The church earned the enmity of many gay rights advocates for its campaign in favor of Proposition 8 in California, outlawing same-sex marriage. (Romney, once known as an advocate of gay rights in Massachusetts, opposes same-sex marriage.)
Mormons tend to be less conservative on immigration than evangelicals, a position some attribute to the fact that so many of its young people serve abroad as missionaries. (On this, though, Romney tends to be more conservative than his co-religionists. During the Republican primaries, he took a hard line on immigration reform and said he believed in policies that would prompt illegal immigrants to "self-deport.")
There are, of course, Mormon liberals.
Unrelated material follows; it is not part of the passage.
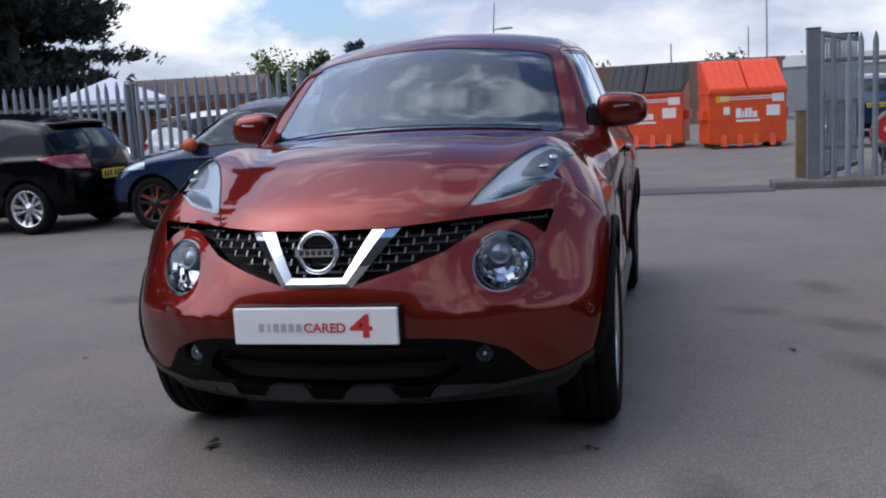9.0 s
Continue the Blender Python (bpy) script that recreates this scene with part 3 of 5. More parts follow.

The most famous is Sen. Harry Reid, D-Nev., who is held up as the prime example of how the church doesn't try to impose its political will on Mormon politicians.
But Reid is the exception. Romney is closer to the majority, which is one reason he will get overwhelming support from Mormons in November. Liz Anderson, the woman who sought help from her bishop, said political conservatism goes with the territory.
"It just goes back to the values of the church and what we're taught and what we believe," she said.